Bridging Theory and Practice: The paper successfully bridges the gap between the empirical success of adaptive methods and the theoretical superiority of SGD in generalization. It provides a rigorous mathematical justification for why adaptive methods often fail to generalize and how to fix it.
New Optimizer Design: The "Home" strategy (switching to SGD when adaptive momentum is low) offers a novel design principle for future optimizers.
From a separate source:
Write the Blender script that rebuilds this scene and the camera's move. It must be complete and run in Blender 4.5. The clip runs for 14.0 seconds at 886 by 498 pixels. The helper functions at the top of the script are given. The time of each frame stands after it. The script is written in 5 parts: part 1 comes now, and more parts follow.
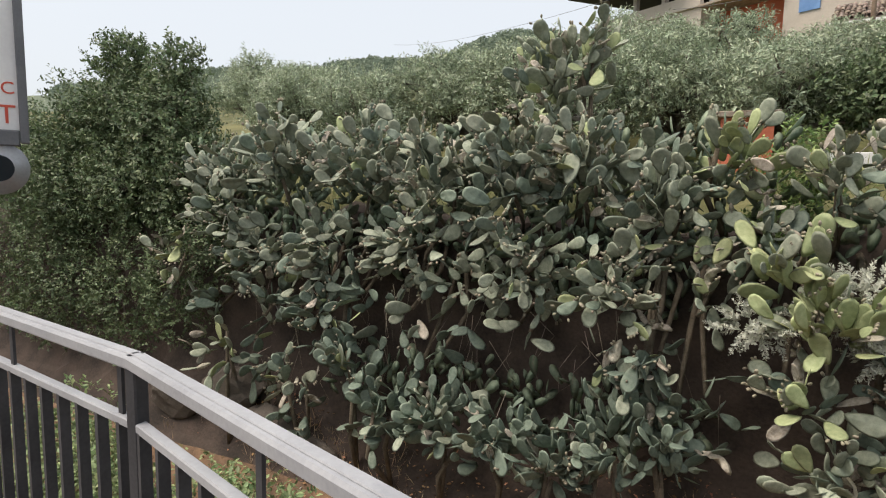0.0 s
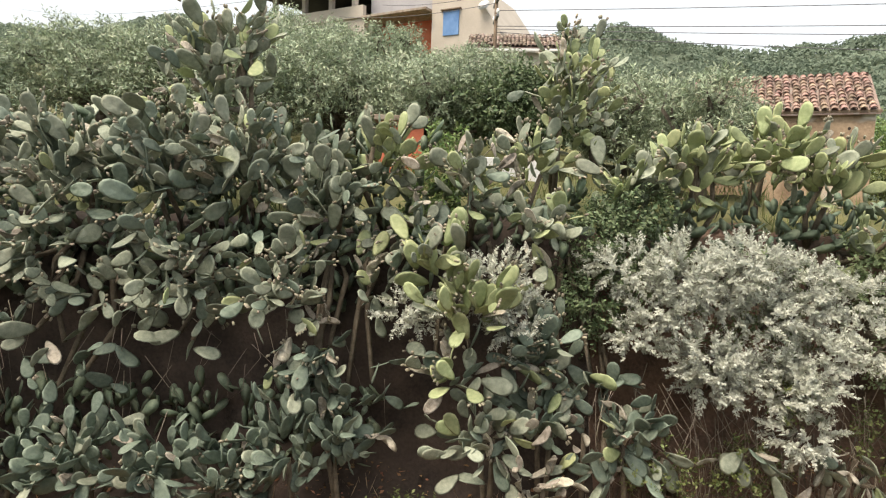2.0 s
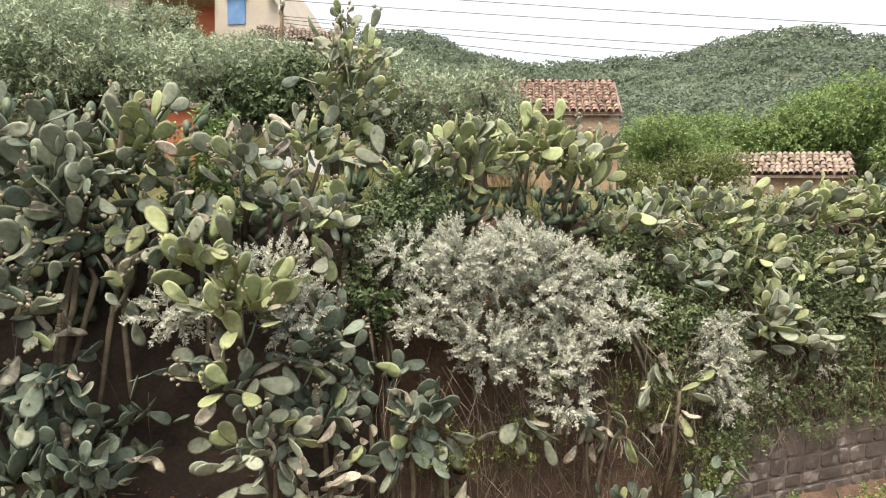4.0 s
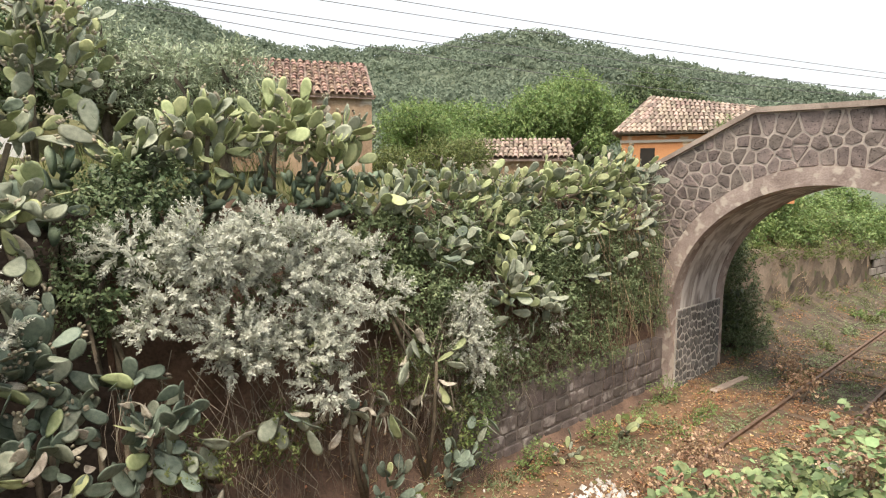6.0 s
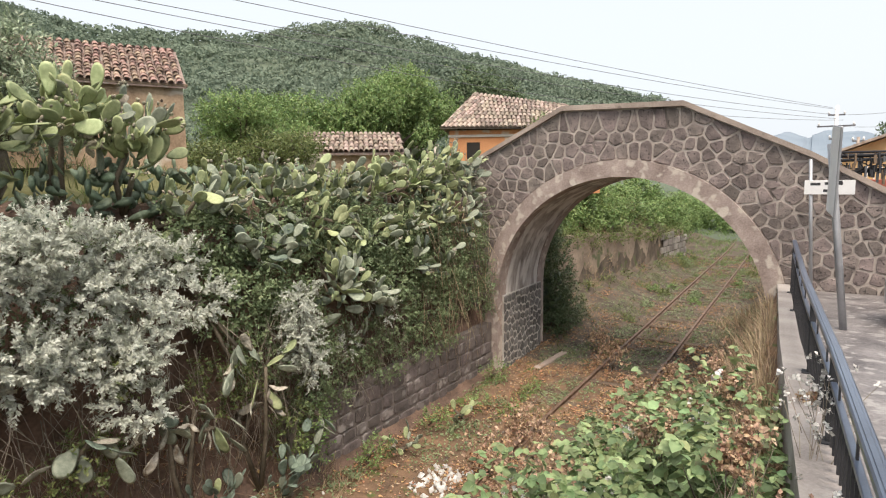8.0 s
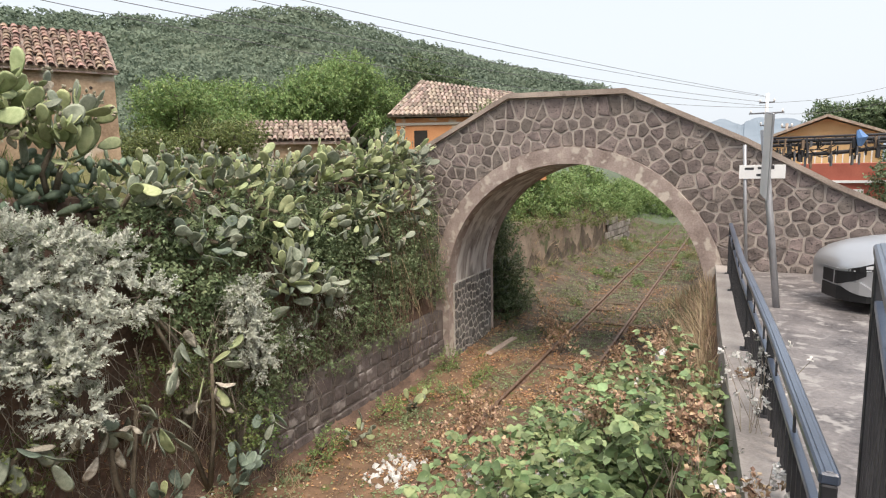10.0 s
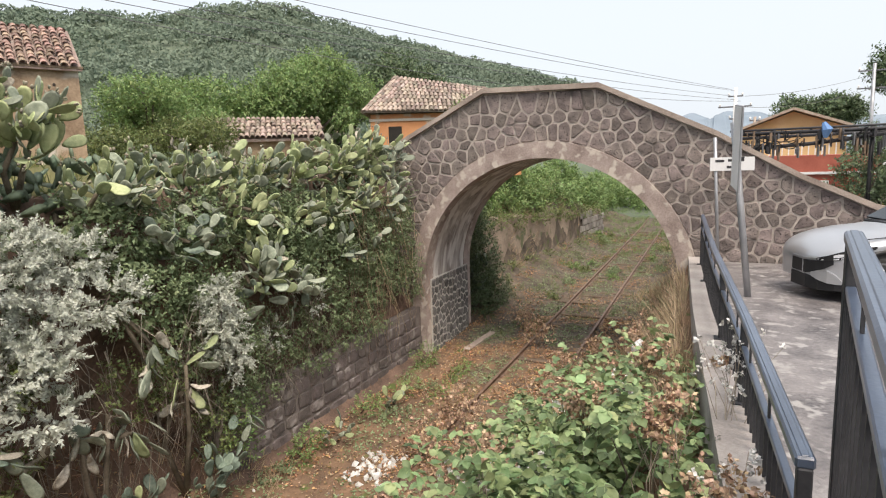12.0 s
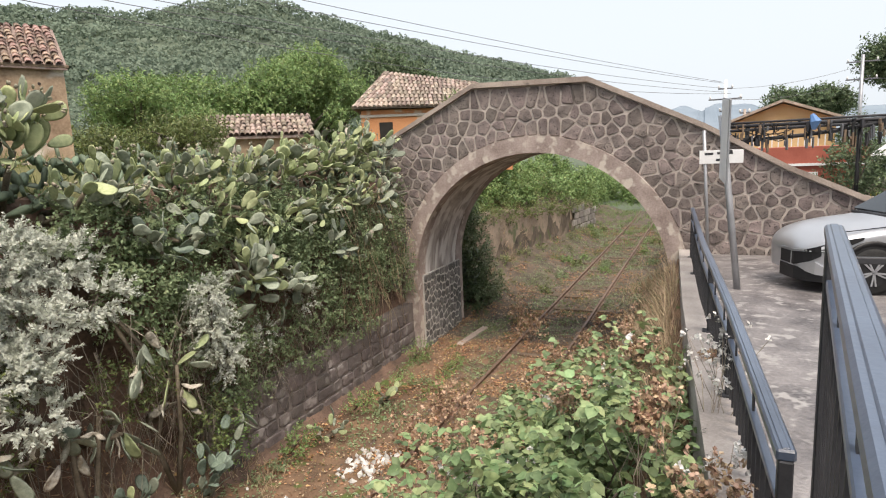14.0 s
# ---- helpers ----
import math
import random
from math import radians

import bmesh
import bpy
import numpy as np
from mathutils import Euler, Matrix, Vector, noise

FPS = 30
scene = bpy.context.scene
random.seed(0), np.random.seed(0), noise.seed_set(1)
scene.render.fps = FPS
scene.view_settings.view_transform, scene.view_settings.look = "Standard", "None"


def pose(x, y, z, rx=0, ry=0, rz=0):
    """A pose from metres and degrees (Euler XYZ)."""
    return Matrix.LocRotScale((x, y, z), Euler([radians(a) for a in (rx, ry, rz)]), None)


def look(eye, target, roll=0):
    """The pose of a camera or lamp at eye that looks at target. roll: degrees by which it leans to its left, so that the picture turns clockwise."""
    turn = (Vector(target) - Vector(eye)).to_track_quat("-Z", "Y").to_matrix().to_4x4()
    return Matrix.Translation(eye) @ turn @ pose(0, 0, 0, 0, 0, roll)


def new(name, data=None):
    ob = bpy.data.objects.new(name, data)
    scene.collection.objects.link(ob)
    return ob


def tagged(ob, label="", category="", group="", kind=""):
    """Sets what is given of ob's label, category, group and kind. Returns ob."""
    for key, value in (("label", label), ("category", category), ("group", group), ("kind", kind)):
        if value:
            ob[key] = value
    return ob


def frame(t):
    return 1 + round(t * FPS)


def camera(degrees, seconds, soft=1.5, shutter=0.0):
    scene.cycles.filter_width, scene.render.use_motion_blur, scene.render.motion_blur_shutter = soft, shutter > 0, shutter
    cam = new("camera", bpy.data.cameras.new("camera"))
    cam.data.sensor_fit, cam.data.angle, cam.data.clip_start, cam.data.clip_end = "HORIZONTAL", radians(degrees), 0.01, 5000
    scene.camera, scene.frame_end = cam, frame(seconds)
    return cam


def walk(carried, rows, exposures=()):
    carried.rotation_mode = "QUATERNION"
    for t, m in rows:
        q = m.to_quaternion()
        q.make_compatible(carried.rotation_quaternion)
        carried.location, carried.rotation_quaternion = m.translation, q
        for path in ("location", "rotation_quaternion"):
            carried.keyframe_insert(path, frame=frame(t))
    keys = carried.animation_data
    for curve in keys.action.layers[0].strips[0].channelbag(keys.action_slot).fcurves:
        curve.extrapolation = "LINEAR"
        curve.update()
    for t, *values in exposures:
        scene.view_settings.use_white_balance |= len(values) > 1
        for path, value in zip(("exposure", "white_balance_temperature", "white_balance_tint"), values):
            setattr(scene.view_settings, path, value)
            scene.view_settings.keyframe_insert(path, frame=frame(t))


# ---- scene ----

It suggests that adaptivity should be conditional rather than unconditional.
State-of-the-Art Guarantees: By proving the $O(1/N)$ generalization bound for an adaptive method, the paper sets a new theoretical standard, showing that adaptive methods do not inherently suffer from poor generalization if designed with stability constraints (like the threshold $\tau$ ).
Practical Impact: The proposed algorithms are simple to implement (adding a conditional check to the update rule) and offer immediate improvements in model generalization for deep learning practitioners without requiring complex hyperparameter tuning.

In summary, HomeAdam demonstrates that adaptive optimizers can achieve the best of both worlds: the fast convergence of Adam and the superior generalization of SGD, provided they "go home" to momentum-based SGD when the adaptive learning rate becomes unstable.